Auf dieses Schreiben von Ahnert fand eine Lokalbesichtigung durch Albert Weller, vereidigter Protokollant und Archivar beim Amte Grünhain, statt. Dieser stand auf Seiten Ahnerts und bestätigte die Wahrheit des Schreibens, da alles aus Holz und auch Strohdach vorhanden sei.

Die Kreisdirektion Zwickau, an welcher der Bericht gesandt wurde, gab bekannt.

„Die Kreisdirektion ( von Watzdorf ) trägt Bedenken, dem Gesuche Schmiedels um Konzession zur Ausübung des Branntweinschenkens in beliebigen Quantitäten stattzugeben, da diesem Gesuche die Vorschrift § 136 der Armen-Ordnung entgegensteht. Demgemäß ist der Bittsteller mit seinem Gesuche abzuweisen.“

Nach dem Mißerfolg nahm der Advokat Heinrich Theodor Koch in Buchholz die Angelegenheit in die Hände.      Neue Schreiben wurden losgelassen, am 11. April 1850 dieses:

     „Der Erbgerichtsgasthof werde ja vorzugsweise von den Bewohner der nahegelegenen Städte besucht, und zwar sowohl an Wochentagen wie auch namentlich sonn- und festtags.

     Auch sei der Gasthof so eingerichtet, daß die Dorfbewohner dort nicht die Unterhaltung finden, welche sie vermöge ihres Standes und ihrer Verhältnisse suchen. Sie gehen deshalb nur selten dahin, nur notgedrungen einmal. Meist gehen sie nach Cranzahl oder Cunersdorf. In einem so bedeutenden Dorf wie Sehma ist die Errichtung einer zweiten Schankstätte neben dem konzessionierten Gasthofe eine gebieterische Notwendigkeit.
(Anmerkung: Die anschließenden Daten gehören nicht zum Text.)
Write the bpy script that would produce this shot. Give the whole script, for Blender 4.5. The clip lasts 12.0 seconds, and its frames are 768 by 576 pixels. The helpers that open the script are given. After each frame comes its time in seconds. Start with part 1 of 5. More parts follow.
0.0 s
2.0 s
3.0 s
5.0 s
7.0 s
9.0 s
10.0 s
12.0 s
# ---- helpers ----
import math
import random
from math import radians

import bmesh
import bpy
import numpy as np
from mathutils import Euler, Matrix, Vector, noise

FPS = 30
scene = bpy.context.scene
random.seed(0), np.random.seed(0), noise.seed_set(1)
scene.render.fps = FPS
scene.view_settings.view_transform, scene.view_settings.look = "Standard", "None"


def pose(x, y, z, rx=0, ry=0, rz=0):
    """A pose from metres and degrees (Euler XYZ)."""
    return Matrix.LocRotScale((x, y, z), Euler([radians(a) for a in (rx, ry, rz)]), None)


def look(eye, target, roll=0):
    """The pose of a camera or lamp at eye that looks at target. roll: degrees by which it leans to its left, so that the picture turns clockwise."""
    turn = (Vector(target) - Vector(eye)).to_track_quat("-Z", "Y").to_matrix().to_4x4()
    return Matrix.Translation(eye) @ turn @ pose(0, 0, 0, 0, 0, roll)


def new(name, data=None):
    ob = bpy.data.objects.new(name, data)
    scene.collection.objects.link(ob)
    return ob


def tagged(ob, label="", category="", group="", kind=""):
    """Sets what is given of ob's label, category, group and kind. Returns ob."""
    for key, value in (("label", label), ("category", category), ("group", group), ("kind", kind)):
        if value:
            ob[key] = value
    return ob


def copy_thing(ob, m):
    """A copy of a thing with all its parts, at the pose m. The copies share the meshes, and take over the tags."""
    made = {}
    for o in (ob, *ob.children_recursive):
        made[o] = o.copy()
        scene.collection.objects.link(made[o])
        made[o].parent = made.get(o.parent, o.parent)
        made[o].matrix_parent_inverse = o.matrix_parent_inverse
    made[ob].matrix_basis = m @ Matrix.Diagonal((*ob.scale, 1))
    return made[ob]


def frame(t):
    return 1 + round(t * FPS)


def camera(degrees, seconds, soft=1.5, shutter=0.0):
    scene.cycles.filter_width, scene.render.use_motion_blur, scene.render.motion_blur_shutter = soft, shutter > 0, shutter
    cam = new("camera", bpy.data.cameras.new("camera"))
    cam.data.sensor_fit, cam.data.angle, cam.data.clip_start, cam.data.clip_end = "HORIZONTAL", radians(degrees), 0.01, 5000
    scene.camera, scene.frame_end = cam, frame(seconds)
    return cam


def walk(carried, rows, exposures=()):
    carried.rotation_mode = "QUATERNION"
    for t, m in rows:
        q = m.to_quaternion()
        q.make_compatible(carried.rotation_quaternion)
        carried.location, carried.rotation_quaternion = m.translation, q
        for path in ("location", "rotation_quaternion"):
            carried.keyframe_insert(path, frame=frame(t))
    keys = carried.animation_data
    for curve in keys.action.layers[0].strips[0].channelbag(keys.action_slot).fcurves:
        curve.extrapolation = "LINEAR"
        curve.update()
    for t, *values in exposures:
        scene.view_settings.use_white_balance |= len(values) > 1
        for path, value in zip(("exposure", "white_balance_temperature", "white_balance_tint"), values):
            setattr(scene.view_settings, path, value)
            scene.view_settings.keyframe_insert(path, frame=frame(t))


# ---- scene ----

     Dem Erbrichter Ahnert war übrigens an dem Besuche der Dörfler in seiner Gaststätte wenig gelegen. Viel wohler würden sich die Dorfleute bei mir fühlen. Ich habe drei Stuben, von dessen ich zwei zur Verfügung meiner Gäste, halten könnte.
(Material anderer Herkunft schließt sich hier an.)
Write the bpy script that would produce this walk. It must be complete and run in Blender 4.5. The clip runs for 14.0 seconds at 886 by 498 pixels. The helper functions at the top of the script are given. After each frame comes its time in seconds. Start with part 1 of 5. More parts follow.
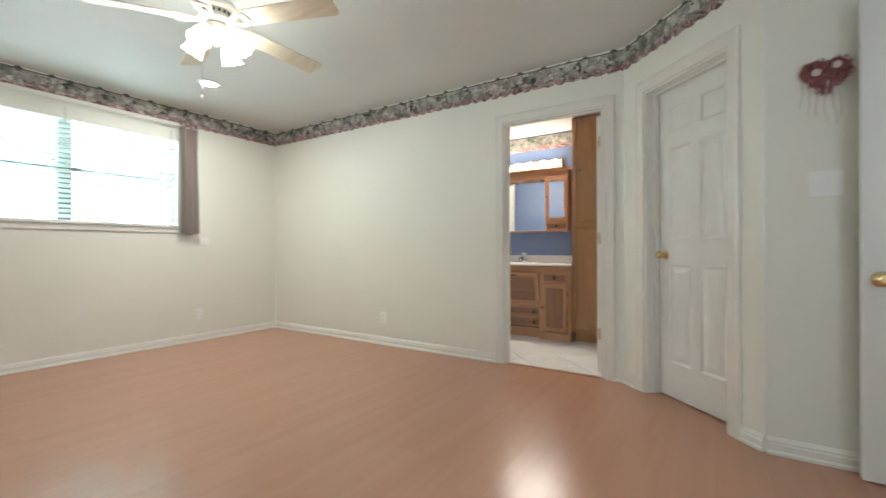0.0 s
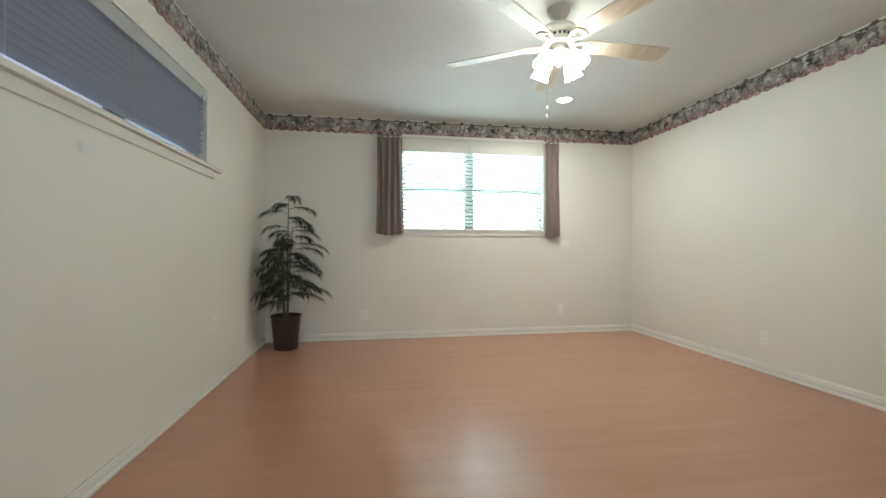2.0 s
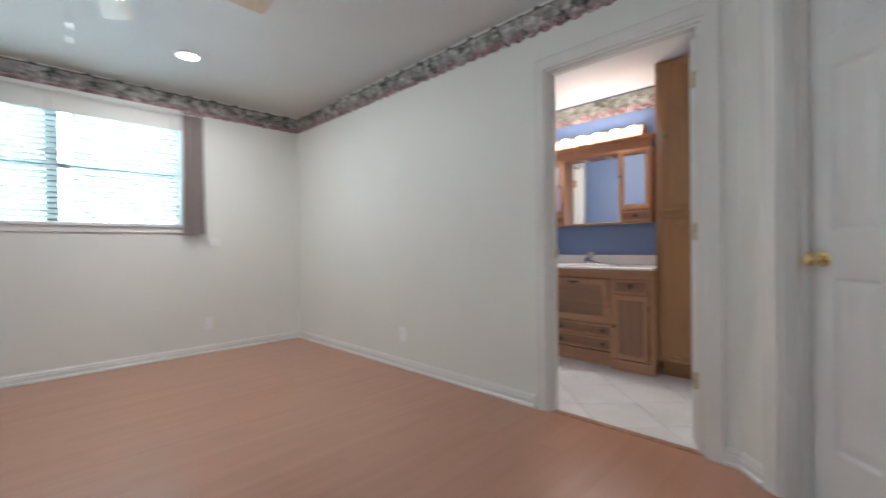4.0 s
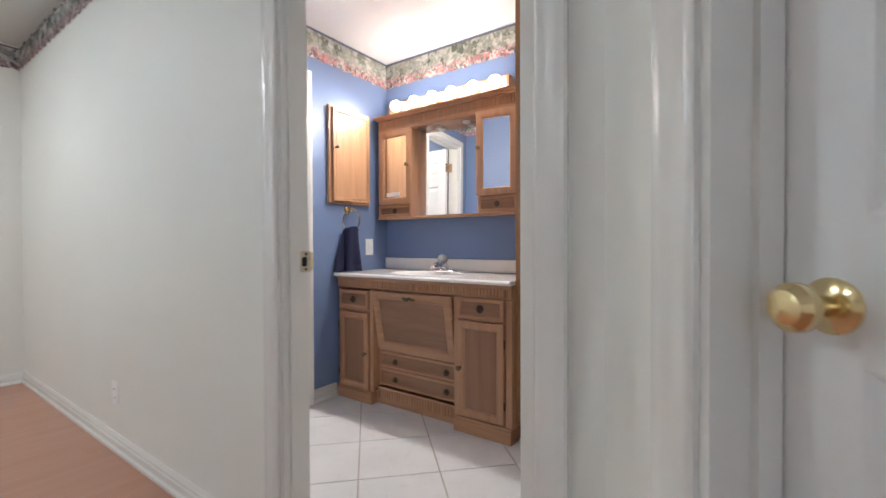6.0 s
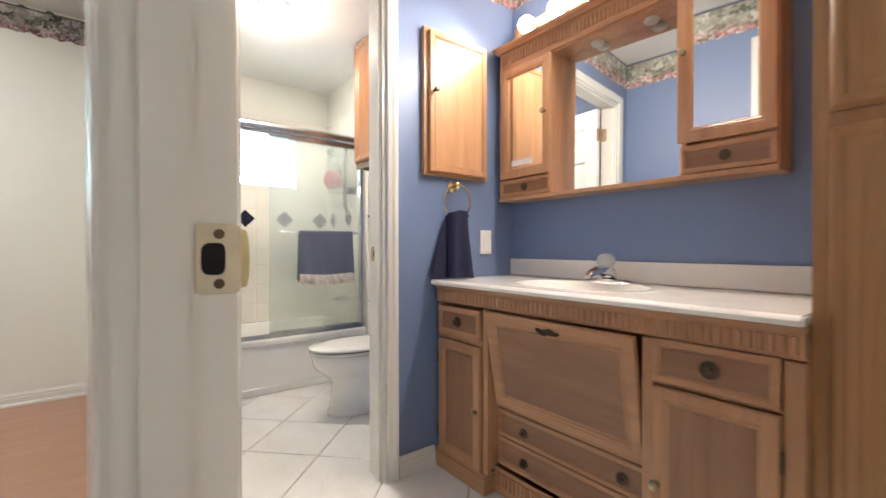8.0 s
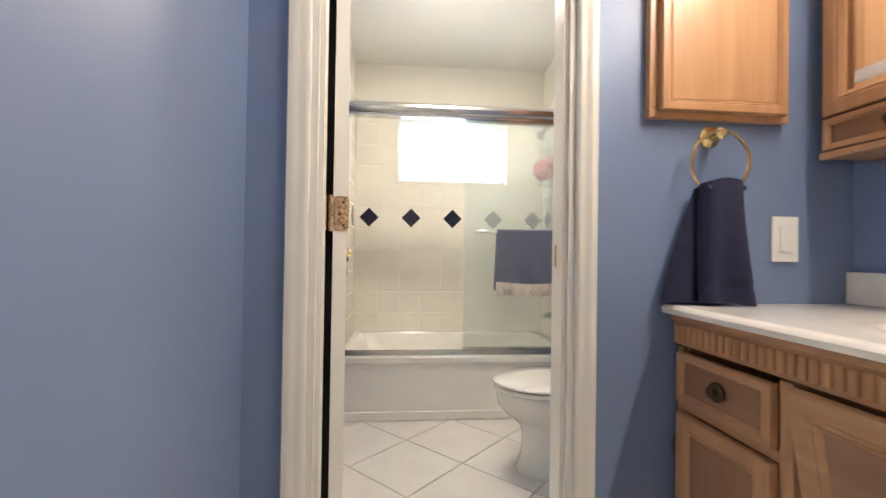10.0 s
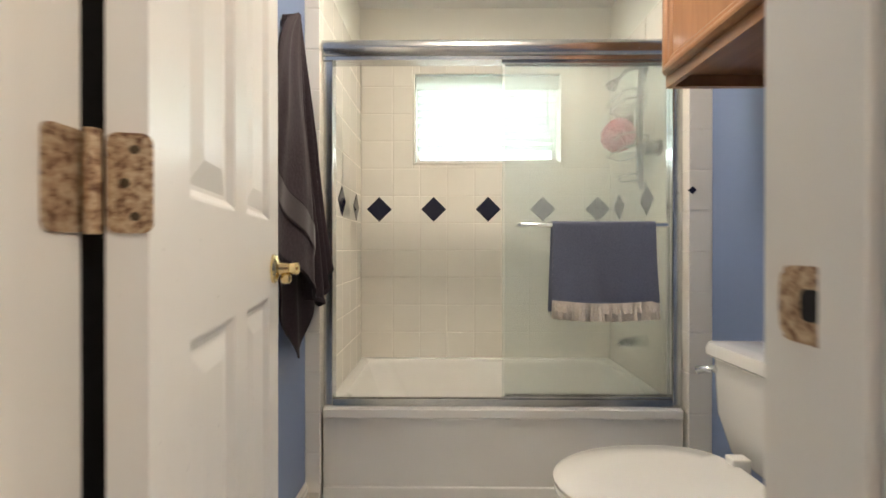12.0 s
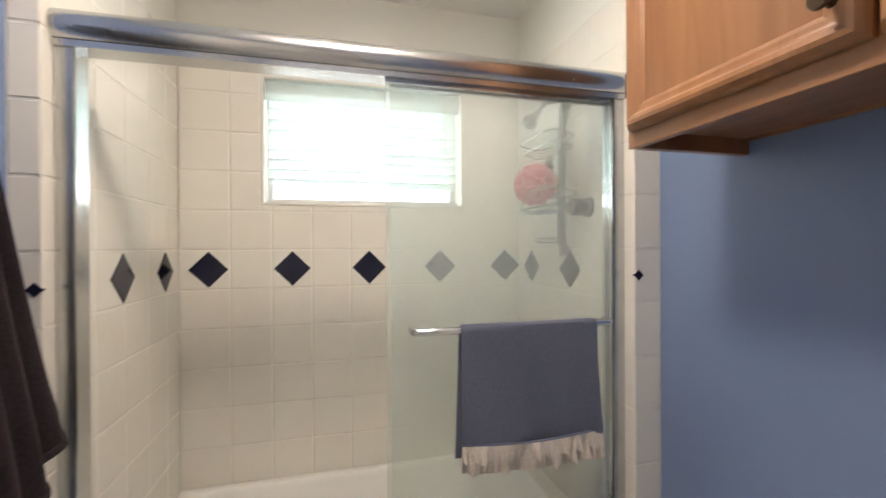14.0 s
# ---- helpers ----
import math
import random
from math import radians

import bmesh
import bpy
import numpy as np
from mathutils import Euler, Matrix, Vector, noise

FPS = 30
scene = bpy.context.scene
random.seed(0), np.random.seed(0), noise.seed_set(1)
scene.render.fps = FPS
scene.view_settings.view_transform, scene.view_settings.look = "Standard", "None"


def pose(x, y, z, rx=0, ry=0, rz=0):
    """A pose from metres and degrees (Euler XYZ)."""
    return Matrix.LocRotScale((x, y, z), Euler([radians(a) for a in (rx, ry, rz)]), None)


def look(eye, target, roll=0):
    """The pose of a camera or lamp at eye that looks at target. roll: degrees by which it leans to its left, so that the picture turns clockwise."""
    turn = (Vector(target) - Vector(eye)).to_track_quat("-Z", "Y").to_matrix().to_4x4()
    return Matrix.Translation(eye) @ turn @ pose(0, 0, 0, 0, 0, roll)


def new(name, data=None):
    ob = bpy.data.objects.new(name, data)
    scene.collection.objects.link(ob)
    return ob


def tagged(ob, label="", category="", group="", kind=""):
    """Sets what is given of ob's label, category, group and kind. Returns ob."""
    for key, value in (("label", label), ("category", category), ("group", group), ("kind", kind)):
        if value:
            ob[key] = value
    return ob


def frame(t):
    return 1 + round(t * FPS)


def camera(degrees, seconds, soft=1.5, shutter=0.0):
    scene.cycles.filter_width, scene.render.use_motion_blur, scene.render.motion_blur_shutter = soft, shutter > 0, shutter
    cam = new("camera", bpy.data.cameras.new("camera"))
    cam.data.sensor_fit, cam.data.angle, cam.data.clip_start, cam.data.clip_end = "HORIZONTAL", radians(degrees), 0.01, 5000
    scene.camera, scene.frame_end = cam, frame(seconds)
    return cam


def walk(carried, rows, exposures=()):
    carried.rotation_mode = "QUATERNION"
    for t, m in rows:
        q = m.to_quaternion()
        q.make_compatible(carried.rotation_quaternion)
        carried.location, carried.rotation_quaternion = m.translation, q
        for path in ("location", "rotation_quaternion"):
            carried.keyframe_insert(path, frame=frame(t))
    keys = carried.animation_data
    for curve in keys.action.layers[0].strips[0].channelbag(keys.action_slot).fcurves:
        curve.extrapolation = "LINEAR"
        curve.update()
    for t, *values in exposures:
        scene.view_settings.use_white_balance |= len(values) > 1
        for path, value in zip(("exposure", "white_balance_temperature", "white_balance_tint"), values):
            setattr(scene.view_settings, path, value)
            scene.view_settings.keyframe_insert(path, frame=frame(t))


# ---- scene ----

     Zuletzt möchte ich noch auf meine Lage als Familienvater hinweisen. Ich habe 6 Kinder und möchte mir aus diesem Grunde noch einige Nahrung verschaffen.“

Zu diesen Begründungen Schmiedels nahm nun auch der Gemeindevorstand nochmals das Wort.     Er führte aus:


•Es sei doch schon in diesem Haus die Konzession einmal gewesen, allerdings sei sie eingegangen. Deshalb werde erneut angesucht. Nur sei es jetzt der Sohn vom Wilhelm Schmiedel.
•Im Erbgericht ist tatsächlich alles nur auf die Städter eingestellt. Unsere Einwohnerschaft wünscht aber noch eine zweite Lokalschänke, wo sie bei einer Flasche Bier oder einem Glas Branntwein beisammen sitzen können, zur gesellschaftlichen Unterhaltung, dann brauchen sie nicht außer Orts zu gehen.
•Bei verschiedenen Vorfällen, z. B. Kindtaufe, Trauung, Leichen u.s.w. waren oft die Leute genötigt, den Branntwein wegen zu hohen Preis aus der Stadt zu beziehen, was alles anders wird, wenn wir noch eine zweite Schankstätte haben.
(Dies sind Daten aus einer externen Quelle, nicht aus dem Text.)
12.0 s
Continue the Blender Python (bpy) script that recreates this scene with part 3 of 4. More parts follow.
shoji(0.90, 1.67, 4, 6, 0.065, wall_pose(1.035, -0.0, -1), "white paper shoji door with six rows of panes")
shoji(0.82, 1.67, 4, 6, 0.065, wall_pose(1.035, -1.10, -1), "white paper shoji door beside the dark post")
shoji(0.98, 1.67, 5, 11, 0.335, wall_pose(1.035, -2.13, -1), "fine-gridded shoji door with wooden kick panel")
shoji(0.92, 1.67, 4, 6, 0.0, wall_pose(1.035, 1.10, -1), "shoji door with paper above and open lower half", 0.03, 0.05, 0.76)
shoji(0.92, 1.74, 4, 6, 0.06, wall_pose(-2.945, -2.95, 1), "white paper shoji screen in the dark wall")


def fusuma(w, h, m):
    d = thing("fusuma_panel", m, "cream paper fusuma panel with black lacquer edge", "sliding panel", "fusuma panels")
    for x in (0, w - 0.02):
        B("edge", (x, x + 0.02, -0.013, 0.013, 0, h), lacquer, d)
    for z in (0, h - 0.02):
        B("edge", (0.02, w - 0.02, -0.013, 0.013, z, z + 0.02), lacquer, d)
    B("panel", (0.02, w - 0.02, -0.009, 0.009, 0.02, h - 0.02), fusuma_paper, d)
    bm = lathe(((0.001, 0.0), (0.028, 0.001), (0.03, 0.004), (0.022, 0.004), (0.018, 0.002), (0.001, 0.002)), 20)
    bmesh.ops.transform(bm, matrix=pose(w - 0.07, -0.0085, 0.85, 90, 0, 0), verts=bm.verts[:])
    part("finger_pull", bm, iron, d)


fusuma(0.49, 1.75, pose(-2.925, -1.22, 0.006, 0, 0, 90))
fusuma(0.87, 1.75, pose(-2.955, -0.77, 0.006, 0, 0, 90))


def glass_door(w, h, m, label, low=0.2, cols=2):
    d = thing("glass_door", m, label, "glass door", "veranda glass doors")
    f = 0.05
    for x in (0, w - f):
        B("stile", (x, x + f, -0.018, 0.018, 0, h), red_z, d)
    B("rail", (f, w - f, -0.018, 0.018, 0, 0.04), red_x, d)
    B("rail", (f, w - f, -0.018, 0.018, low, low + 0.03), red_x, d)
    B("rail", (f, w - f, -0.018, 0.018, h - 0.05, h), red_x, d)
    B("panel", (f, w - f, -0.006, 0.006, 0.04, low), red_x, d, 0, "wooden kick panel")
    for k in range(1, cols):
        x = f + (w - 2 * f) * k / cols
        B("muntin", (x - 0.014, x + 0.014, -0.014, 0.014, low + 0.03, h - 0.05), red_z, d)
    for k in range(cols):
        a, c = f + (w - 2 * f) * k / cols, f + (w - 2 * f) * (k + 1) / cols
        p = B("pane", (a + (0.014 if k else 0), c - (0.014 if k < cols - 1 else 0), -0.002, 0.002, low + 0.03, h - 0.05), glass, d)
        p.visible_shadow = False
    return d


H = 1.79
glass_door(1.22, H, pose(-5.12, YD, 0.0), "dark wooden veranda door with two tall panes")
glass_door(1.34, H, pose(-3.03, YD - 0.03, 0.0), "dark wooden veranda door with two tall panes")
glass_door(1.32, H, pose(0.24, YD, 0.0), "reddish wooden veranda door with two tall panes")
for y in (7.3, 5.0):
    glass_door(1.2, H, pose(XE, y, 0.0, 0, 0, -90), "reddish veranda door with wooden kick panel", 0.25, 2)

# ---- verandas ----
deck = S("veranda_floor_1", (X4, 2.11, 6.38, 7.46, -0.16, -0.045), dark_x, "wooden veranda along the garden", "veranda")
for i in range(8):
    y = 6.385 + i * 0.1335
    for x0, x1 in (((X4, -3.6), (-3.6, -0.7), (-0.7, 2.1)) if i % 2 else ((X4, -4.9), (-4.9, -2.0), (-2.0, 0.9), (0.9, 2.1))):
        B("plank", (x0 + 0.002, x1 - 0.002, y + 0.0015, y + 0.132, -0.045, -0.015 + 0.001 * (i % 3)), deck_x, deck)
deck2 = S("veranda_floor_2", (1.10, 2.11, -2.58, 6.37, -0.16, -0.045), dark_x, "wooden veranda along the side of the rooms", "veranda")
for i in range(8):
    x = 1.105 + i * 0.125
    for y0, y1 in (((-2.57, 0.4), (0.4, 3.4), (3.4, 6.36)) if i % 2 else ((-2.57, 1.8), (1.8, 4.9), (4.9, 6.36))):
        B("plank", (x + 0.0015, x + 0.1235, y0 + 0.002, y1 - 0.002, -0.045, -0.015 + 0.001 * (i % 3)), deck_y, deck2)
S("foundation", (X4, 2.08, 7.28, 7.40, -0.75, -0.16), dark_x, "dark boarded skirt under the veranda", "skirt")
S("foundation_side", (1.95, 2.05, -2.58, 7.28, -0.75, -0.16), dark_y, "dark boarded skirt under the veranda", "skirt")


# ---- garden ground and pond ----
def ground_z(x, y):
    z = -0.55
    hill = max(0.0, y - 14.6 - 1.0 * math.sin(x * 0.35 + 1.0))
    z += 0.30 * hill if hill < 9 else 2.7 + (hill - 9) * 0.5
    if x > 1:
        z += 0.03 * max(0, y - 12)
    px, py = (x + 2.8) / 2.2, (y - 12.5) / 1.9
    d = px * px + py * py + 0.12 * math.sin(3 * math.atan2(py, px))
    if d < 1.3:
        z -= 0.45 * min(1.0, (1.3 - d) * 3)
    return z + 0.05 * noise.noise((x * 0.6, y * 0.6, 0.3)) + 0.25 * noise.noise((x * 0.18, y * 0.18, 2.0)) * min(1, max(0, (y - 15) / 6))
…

Unterschrieben ist diese Auslassung vom Gemeinderat:

Chr. Gotthold Epperlein,  Gemeindevorstand
Karl August Oeser
Gottlieb Schubert
Gotthilf Süß
Gottfried Weigel
Traugott Meyer
August Meyer
Gottlieb Hecht
Fiedrich August Hecht


In seinem Bericht an die Kreisdirektion erstattet der Beauftragte und Bearbeiter, Hunger vom Justizamt, Meldung in dem Sinne:


„Der Gasthof zum Erbgericht ist ziemlich großartig eingerichtet und für die Dorfbewohner zum Besuch wenig einladend und geeignet.“


Die Kreisdirektion fordert nun schließlich noch ein Gutachten der Bezirkshauptmannschaft ein, das sich für ablehnende Antwort enschied.

Am Ende entschied sie so:


„Die Lage des Schmiedelschen Grundstückes in unmittelbarer Nähe des Erbgerichtes kann für den in Frage stehenden Zwecks nicht als geeignet angesehen werden. Das Gesuch ist also abzuweisen, und es ist
Obsicht
zu führen, das Schmiedel nicht unbefugterweise dennoch ausübt.“


Im Jahre 1862 wird Schmiedel dann endlich als Schankwirtschaftsbesitzer aufgeführt.